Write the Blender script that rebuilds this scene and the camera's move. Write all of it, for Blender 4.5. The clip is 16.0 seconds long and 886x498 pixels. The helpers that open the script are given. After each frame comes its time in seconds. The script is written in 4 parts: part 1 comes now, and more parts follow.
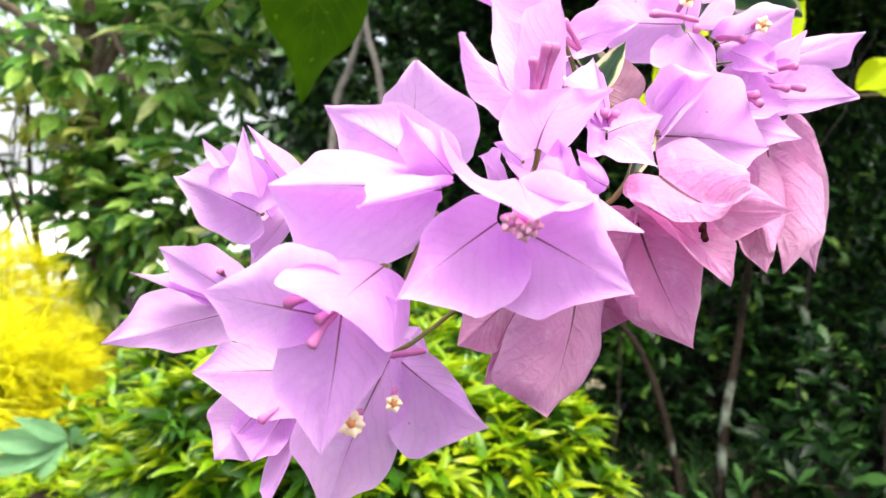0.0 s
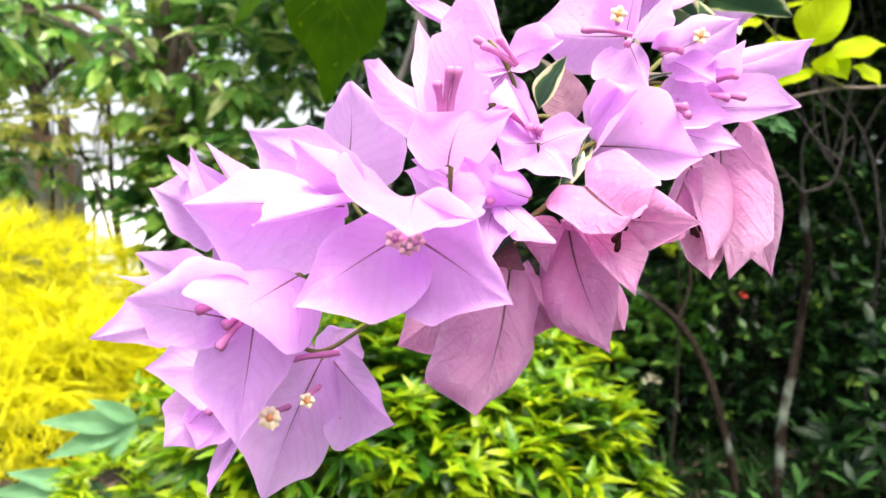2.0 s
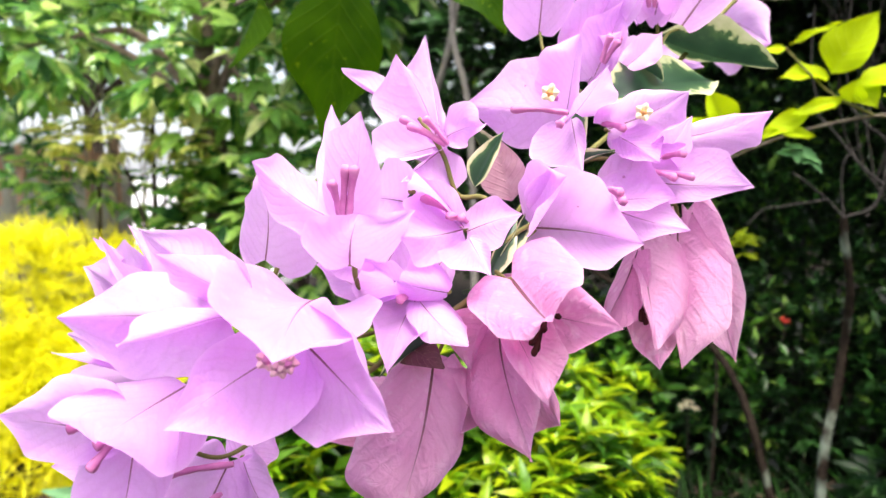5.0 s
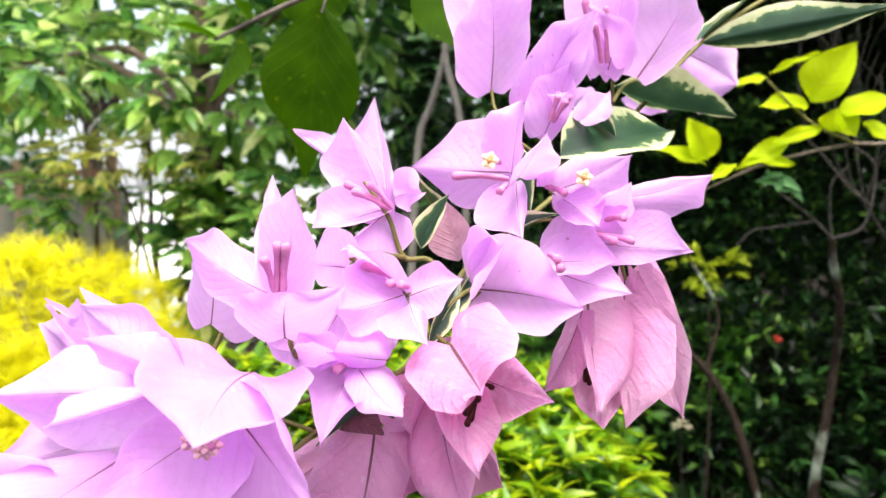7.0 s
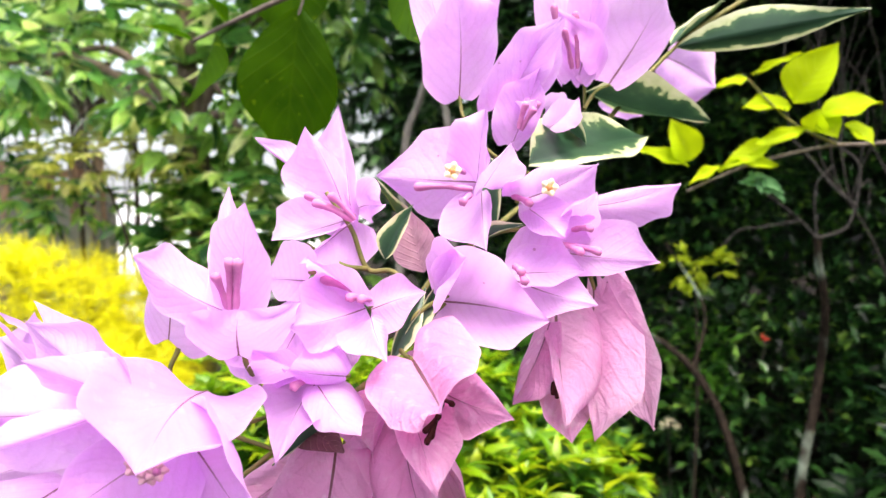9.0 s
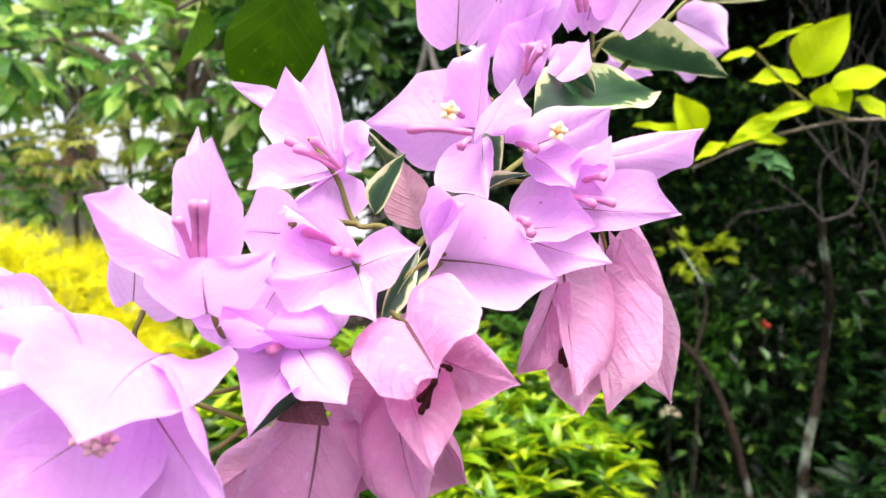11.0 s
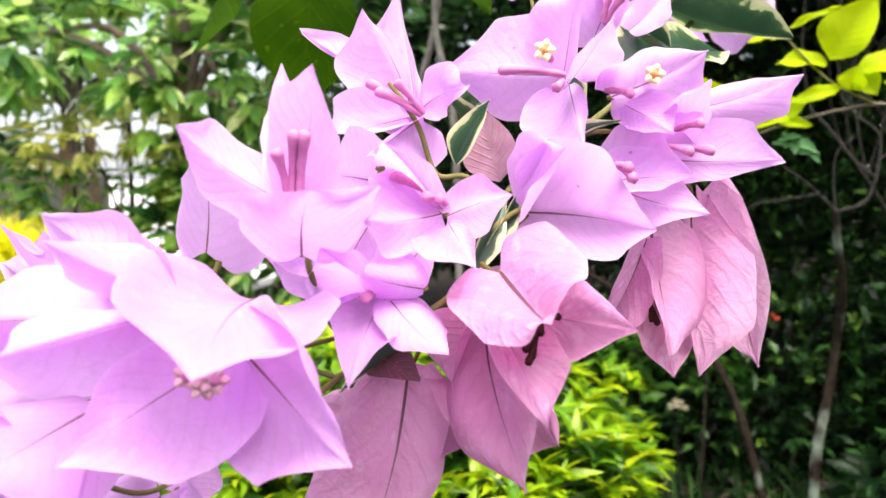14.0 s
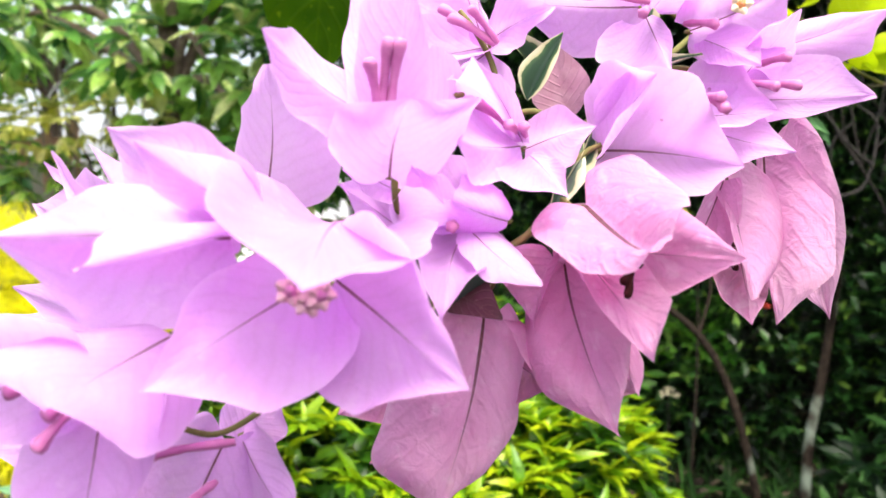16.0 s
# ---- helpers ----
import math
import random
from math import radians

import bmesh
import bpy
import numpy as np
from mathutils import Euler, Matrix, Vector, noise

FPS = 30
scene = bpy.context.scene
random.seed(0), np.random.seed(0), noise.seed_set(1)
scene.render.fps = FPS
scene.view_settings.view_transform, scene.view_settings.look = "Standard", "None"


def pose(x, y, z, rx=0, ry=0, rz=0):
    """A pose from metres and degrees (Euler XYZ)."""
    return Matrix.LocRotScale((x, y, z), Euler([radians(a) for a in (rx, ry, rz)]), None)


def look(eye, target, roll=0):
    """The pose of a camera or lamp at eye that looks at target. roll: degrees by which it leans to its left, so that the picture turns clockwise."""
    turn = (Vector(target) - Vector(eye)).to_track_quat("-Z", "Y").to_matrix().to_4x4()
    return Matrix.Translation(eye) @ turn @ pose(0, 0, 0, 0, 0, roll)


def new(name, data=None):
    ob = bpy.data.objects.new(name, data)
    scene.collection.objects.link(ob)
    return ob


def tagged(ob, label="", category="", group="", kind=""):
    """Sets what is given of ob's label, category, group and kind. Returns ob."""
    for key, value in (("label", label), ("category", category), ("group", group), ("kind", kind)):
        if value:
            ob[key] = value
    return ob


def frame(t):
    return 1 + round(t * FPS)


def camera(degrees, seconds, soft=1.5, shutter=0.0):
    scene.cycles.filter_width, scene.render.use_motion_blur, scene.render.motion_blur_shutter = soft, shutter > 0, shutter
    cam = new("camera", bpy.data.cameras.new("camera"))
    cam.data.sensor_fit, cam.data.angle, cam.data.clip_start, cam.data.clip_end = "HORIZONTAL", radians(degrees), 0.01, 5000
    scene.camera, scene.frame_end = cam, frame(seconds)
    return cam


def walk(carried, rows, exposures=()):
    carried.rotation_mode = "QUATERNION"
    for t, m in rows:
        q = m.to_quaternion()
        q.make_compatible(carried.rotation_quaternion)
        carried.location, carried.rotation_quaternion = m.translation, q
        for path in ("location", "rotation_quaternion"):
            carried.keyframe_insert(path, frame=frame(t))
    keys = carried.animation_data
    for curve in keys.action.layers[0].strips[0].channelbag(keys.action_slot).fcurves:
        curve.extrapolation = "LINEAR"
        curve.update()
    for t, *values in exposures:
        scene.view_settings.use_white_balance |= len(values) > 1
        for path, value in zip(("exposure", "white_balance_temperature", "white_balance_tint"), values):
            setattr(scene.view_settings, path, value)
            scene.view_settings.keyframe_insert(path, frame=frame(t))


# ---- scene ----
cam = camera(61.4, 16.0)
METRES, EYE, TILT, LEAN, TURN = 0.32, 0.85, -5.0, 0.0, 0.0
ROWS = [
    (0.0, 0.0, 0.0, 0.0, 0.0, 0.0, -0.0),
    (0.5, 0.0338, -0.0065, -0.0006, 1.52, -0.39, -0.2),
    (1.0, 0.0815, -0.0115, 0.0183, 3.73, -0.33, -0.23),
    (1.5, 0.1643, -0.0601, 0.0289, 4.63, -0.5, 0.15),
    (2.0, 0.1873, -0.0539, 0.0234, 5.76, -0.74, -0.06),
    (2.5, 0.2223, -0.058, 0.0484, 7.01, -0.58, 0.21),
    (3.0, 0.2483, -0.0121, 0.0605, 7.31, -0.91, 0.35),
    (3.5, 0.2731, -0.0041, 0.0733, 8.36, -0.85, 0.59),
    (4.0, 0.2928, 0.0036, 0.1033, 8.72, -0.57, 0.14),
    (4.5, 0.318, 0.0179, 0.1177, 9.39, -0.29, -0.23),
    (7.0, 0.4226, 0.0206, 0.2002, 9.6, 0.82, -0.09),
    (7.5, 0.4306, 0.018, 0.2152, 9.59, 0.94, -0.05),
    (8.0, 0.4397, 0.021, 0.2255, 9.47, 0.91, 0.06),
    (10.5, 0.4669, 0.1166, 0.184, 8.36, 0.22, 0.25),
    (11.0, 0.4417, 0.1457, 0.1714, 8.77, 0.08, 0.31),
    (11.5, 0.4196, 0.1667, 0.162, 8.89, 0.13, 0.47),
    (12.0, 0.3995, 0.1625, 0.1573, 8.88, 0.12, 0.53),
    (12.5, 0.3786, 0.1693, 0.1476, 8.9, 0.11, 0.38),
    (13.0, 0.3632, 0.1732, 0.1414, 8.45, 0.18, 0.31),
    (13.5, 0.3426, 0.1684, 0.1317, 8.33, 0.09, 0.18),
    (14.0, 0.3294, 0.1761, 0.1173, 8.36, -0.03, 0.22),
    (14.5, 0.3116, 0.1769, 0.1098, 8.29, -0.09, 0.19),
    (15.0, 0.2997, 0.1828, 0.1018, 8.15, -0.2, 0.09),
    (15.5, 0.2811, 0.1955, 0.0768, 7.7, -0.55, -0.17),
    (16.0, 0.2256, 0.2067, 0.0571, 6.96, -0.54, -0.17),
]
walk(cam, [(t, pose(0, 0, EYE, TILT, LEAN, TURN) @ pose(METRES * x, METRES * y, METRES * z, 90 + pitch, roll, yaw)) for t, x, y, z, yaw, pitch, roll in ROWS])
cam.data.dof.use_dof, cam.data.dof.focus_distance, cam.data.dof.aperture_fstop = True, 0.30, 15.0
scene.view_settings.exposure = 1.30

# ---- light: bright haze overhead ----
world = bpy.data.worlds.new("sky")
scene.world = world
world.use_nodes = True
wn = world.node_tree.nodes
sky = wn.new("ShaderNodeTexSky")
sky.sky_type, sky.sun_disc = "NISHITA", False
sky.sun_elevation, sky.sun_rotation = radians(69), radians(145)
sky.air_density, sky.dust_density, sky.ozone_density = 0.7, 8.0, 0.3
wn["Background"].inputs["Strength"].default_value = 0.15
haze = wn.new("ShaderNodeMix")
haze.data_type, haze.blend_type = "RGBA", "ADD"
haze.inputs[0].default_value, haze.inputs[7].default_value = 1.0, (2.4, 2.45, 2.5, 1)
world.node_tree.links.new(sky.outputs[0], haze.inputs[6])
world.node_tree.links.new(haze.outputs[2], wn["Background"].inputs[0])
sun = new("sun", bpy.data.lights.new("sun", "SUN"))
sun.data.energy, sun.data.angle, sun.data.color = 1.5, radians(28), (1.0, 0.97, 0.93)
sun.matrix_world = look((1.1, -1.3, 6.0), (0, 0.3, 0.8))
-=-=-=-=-
**What the exercise asks:**
Reproduce the material in its entirety and word for word, without the pictures.

**Answer to this problem:**
Write the Blender script that rebuilds this scene and the camera's move. Write all of it, for Blender 4.5. The clip is 16.0 seconds long and 886x498 pixels. The helpers that open the script are given. After each frame comes its time in seconds. The script is written in 4 parts: part 1 comes now, and more parts follow.
0.0 s
2.0 s
5.0 s
7.0 s
9.0 s
11.0 s
14.0 s
16.0 s
# ---- helpers ----
import math
import random
from math import radians

import bmesh
import bpy
import numpy as np
from mathutils import Euler, Matrix, Vector, noise

FPS = 30
scene = bpy.context.scene
random.seed(0), np.random.seed(0), noise.seed_set(1)
scene.render.fps = FPS
scene.view_settings.view_transform, scene.view_settings.look = "Standard", "None"


def pose(x, y, z, rx=0, ry=0, rz=0):
    """A pose from metres and degrees (Euler XYZ)."""
    return Matrix.LocRotScale((x, y, z), Euler([radians(a) for a in (rx, ry, rz)]), None)


def look(eye, target, roll=0):
    """The pose of a camera or lamp at eye that looks at target. roll: degrees by which it leans to its left, so that the picture turns clockwise."""
    turn = (Vector(target) - Vector(eye)).to_track_quat("-Z", "Y").to_matrix().to_4x4()
    return Matrix.Translation(eye) @ turn @ pose(0, 0, 0, 0, 0, roll)


def new(name, data=None):
    ob = bpy.data.objects.new(name, data)
    scene.collection.objects.link(ob)
    return ob


def tagged(ob, label="", category="", group="", kind=""):
    """Sets what is given of ob's label, category, group and kind. Returns ob."""
    for key, value in (("label", label), ("category", category), ("group", group), ("kind", kind)):
        if value:
            ob[key] = value
    return ob


def frame(t):
    return 1 + round(t * FPS)


def camera(degrees, seconds, soft=1.5, shutter=0.0):
    scene.cycles.filter_width, scene.render.use_motion_blur, scene.render.motion_blur_shutter = soft, shutter > 0, shutter
    cam = new("camera", bpy.data.cameras.new("camera"))
    cam.data.sensor_fit, cam.data.angle, cam.data.clip_start, cam.data.clip_end = "HORIZONTAL", radians(degrees), 0.01, 5000
    scene.camera, scene.frame_end = cam, frame(seconds)
    return cam


def walk(carried, rows, exposures=()):
    carried.rotation_mode = "QUATERNION"
    for t, m in rows:
        q = m.to_quaternion()
        q.make_compatible(carried.rotation_quaternion)
        carried.location, carried.rotation_quaternion = m.translation, q
        for path in ("location", "rotation_quaternion"):
            carried.keyframe_insert(path, frame=frame(t))
    keys = carried.animation_data
    for curve in keys.action.layers[0].strips[0].channelbag(keys.action_slot).fcurves:
        curve.extrapolation = "LINEAR"
        curve.update()
    for t, *values in exposures:
        scene.view_settings.use_white_balance |= len(values) > 1
        for path, value in zip(("exposure", "white_balance_temperature", "white_balance_tint"), values):
            setattr(scene.view_settings, path, value)
            scene.view_settings.keyframe_insert(path, frame=frame(t))


# ---- scene ----
cam = camera(61.4, 16.0)
METRES, EYE, TILT, LEAN, TURN = 0.32, 0.85, -5.0, 0.0, 0.0
ROWS = [
    (0.0, 0.0, 0.0, 0.0, 0.0, 0.0, -0.0),
    (0.5, 0.0338, -0.0065, -0.0006, 1.52, -0.39, -0.2),
    (1.0, 0.0815, -0.0115, 0.0183, 3.73, -0.33, -0.23),
    (1.5, 0.1643, -0.0601, 0.0289, 4.63, -0.5, 0.15),
    (2.0, 0.1873, -0.0539, 0.0234, 5.76, -0.74, -0.06),
    (2.5, 0.2223, -0.058, 0.0484, 7.01, -0.58, 0.21),
    (3.0, 0.2483, -0.0121, 0.0605, 7.31, -0.91, 0.35),
    (3.5, 0.2731, -0.0041, 0.0733, 8.36, -0.85, 0.59),
    (4.0, 0.2928, 0.0036, 0.1033, 8.72, -0.57, 0.14),
    (4.5, 0.318, 0.0179, 0.1177, 9.39, -0.29, -0.23),
    (7.0, 0.4226, 0.0206, 0.2002, 9.6, 0.82, -0.09),
    (7.5, 0.4306, 0.018, 0.2152, 9.59, 0.94, -0.05),
    (8.0, 0.4397, 0.021, 0.2255, 9.47, 0.91, 0.06),
    (10.5, 0.4669, 0.1166, 0.184, 8.36, 0.22, 0.25),
    (11.0, 0.4417, 0.1457, 0.1714, 8.77, 0.08, 0.31),
    (11.5, 0.4196, 0.1667, 0.162, 8.89, 0.13, 0.47),
    (12.0, 0.3995, 0.1625, 0.1573, 8.88, 0.12, 0.53),
    (12.5, 0.3786, 0.1693, 0.1476, 8.9, 0.11, 0.38),
    (13.0, 0.3632, 0.1732, 0.1414, 8.45, 0.18, 0.31),
    (13.5, 0.3426, 0.1684, 0.1317, 8.33, 0.09, 0.18),
    (14.0, 0.3294, 0.1761, 0.1173, 8.36, -0.03, 0.22),
    (14.5, 0.3116, 0.1769, 0.1098, 8.29, -0.09, 0.19),
    (15.0, 0.2997, 0.1828, 0.1018, 8.15, -0.2, 0.09),
    (15.5, 0.2811, 0.1955, 0.0768, 7.7, -0.55, -0.17),
    (16.0, 0.2256, 0.2067, 0.0571, 6.96, -0.54, -0.17),
]
walk(cam, [(t, pose(0, 0, EYE, TILT, LEAN, TURN) @ pose(METRES * x, METRES * y, METRES * z, 90 + pitch, roll, yaw)) for t, x, y, z, yaw, pitch, roll in ROWS])
cam.data.dof.use_dof, cam.data.dof.focus_distance, cam.data.dof.aperture_fstop = True, 0.30, 15.0
scene.view_settings.exposure = 1.30

# ---- light: bright haze overhead ----
world = bpy.data.worlds.new("sky")
scene.world = world
world.use_nodes = True
wn = world.node_tree.nodes
sky = wn.new("ShaderNodeTexSky")
sky.sky_type, sky.sun_disc = "NISHITA", False
sky.sun_elevation, sky.sun_rotation = radians(69), radians(145)
sky.air_density, sky.dust_density, sky.ozone_density = 0.7, 8.0, 0.3
wn["Background"].inputs["Strength"].default_value = 0.15
haze = wn.new("ShaderNodeMix")
haze.data_type, haze.blend_type = "RGBA", "ADD"
haze.inputs[0].default_value, haze.inputs[7].default_value = 1.0, (2.4, 2.45, 2.5, 1)
world.node_tree.links.new(sky.outputs[0], haze.inputs[6])
world.node_tree.links.new(haze.outputs[2], wn["Background"].inputs[0])
sun = new("sun", bpy.data.lights.new("sun", "SUN"))
sun.data.energy, sun.data.angle, sun.data.color = 1.5, radians(28), (1.0, 0.97, 0.93)
sun.matrix_world = look((1.1, -1.3, 6.0), (0, 0.3, 0.8))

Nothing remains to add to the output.